Ante el fallido intento de las anteriores, el diablo recurre a la tercera tentación, la más peligrosa: postrare y adorar. Podemos imaginar a Jesús en ese momento: el demonio le muestra todos los paises pasados, presentes y futuros del mundo; todos los reinos, todas las almas. En ese instante, le presenta tu alma y la mía, y le dice: «Todo esto será tuyo, simplemente debes arrodillarte frente a mí». Podemos sospechar la lucha de Jesús. ¿Con eso bastará? ¿Puedo salvar todas las almas del mundo si sólo me arrodillo? ¿Nada más? ¿No tendré que sufrir, no voy a tener que morir? ¿No será necesario el calvario? Si tan solo me postro y lo adoro. Vemos reflejada aquí la tentación de creer que podemos amar a Dios, incluso de que podemos resucitar, sin morir. Es la tentación de vivir el Amor sin Cruz, sin calvario. Existe para nosotros también la tentación de querer vivir un cristianismo light, descafeinado, donde todo es bonito y emocionante; un cristianismo mediante el que vivir la resurrección sin crucifixión. Esta tentación también es rechazada por Jesús. Él sabe que el camino pasa por la cruz. Yo me pregunto, ¿porqué habría elegido la cruz? Más que por el sufrimiento, ¿sería la cruz la radicalidad de su amor?¿Nos hubiera amado igual de intensamente ene l acto de postrarse?¿Hubiera ‘optado’ tan decisivamente por la cruz si no hubiera sido tentado a elegir otro camino?

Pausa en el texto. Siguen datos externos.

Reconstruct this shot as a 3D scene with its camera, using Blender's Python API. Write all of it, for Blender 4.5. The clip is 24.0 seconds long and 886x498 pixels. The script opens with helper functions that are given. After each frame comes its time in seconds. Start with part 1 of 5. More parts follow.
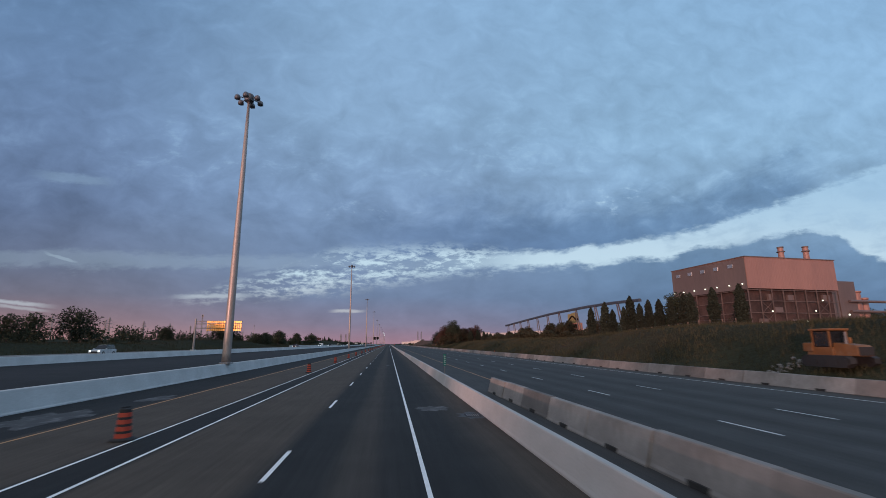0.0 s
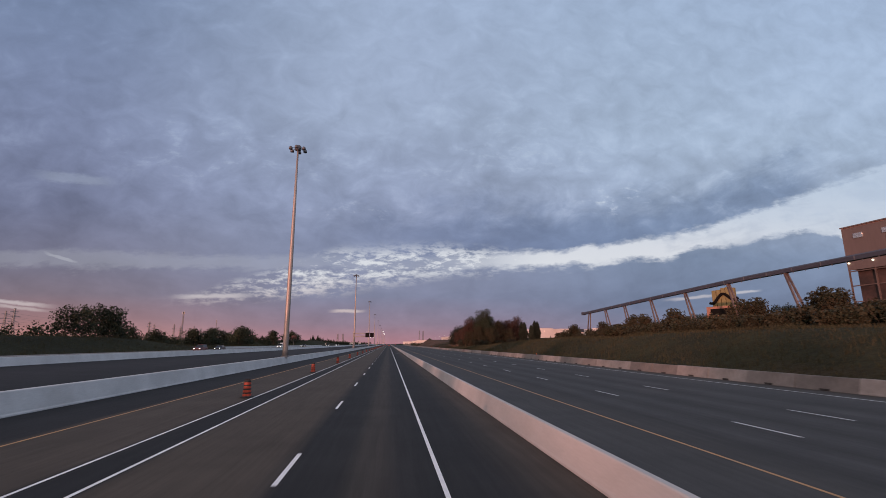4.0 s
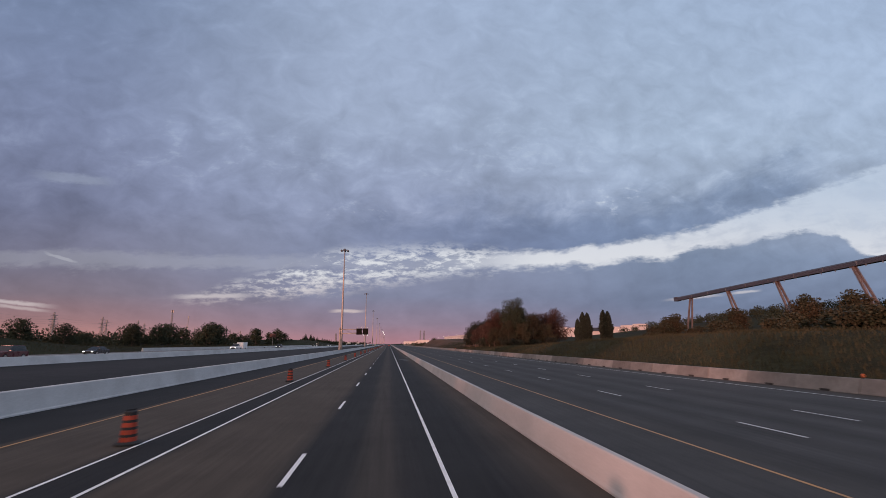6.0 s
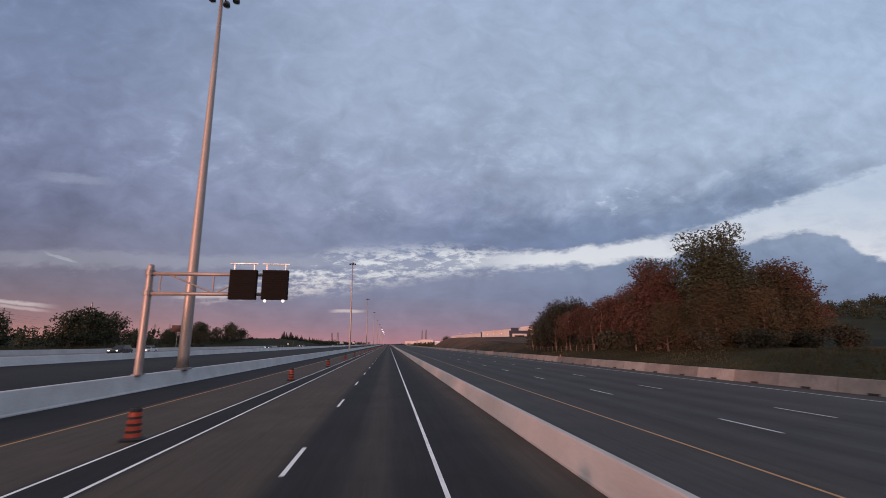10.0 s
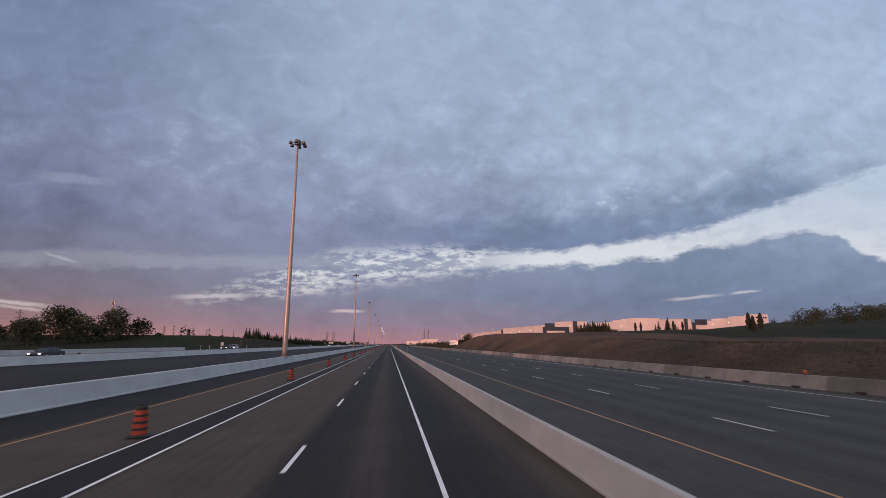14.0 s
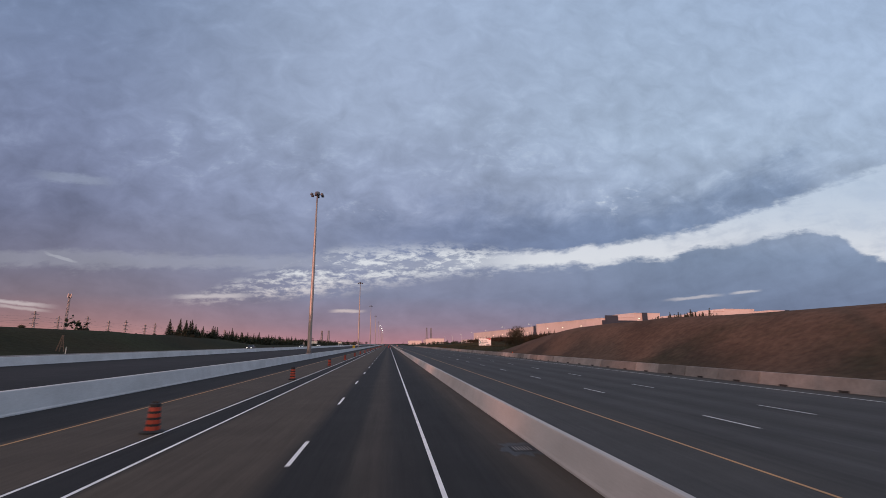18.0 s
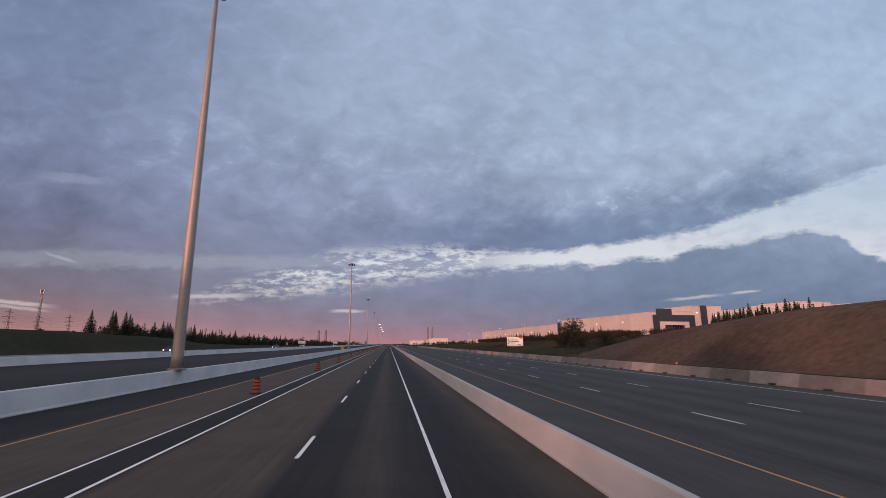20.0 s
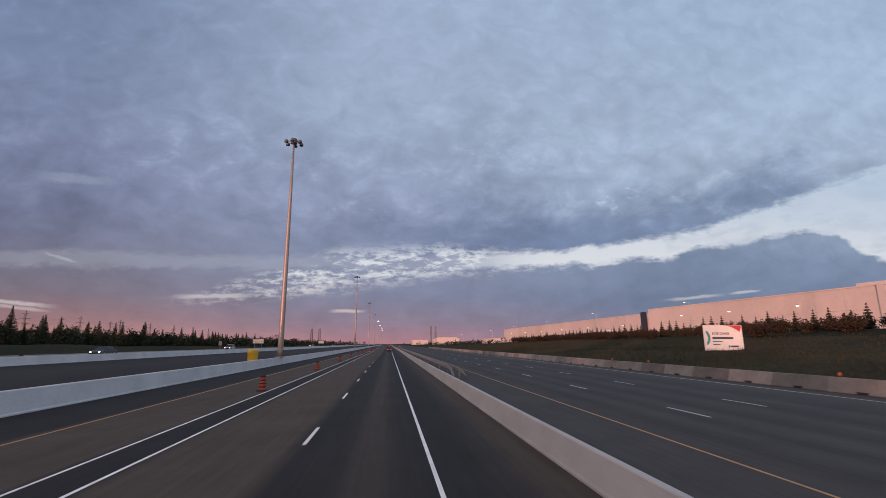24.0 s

Si tú y yo tomamos la decisión de seguir a Jesús, nuestro maestro, guía y señor, seremos tentados de los mismos modos. El camino del discípulo es el camino del maestro y nuestras vidas nos llevarán también por el calvario y pasaran igualmente por el madero del tormento. Sin embargo, la cruz, la tentación, es el crisol que purifica y hace crecer nuestro amor.

Si creemos que ya lo seguimos por el simple hecho de haber sido bautizados y venimos a Misa, nos estamos engañando. Hace falta tomar en serio la decisión de seguirlo. Ven y sígueme. Ven y sé tentado conmigo. Ven y toma tu cruz. Ven y muere conmigo. Ven y resucita conmigo. Ven y sígueme. Sólo cuando respondemos a su llamado a través de la profundidad de nuestra libertad humana, cuándo elegimos seguirlo, que experimentamos la belleza de su salvación. El Papa Benedicto dice,

El propósito de la Cuaresma es mantener vivo en nuestra conciencia y nuestra vida el hecho de que ser cristiano solo puede tomar la forma de convertirse en cristiano, de una manera cada vez más nueva; de que esto no es un evento que sucedió y terminó, sino que es un proceso que requiere de práctica constante.

Aprovechemos esa oportunidad para crecer en nuestro amor y confianza para con el Padre. Al igual que el hombre de la dieta y la historia de las donitas en su ruta hacia el trabajo, si podemos evitar la tentación, hay que hacerlo. Pero, si se presenta ante nosotros, entonces la luchamos con confianza en el Padre. Que la Virgen María nos enseñe en este tiempo de Cuaresma a poner nuestra confianza en aquel que vence y triunfa en todo, incluso en la muerte.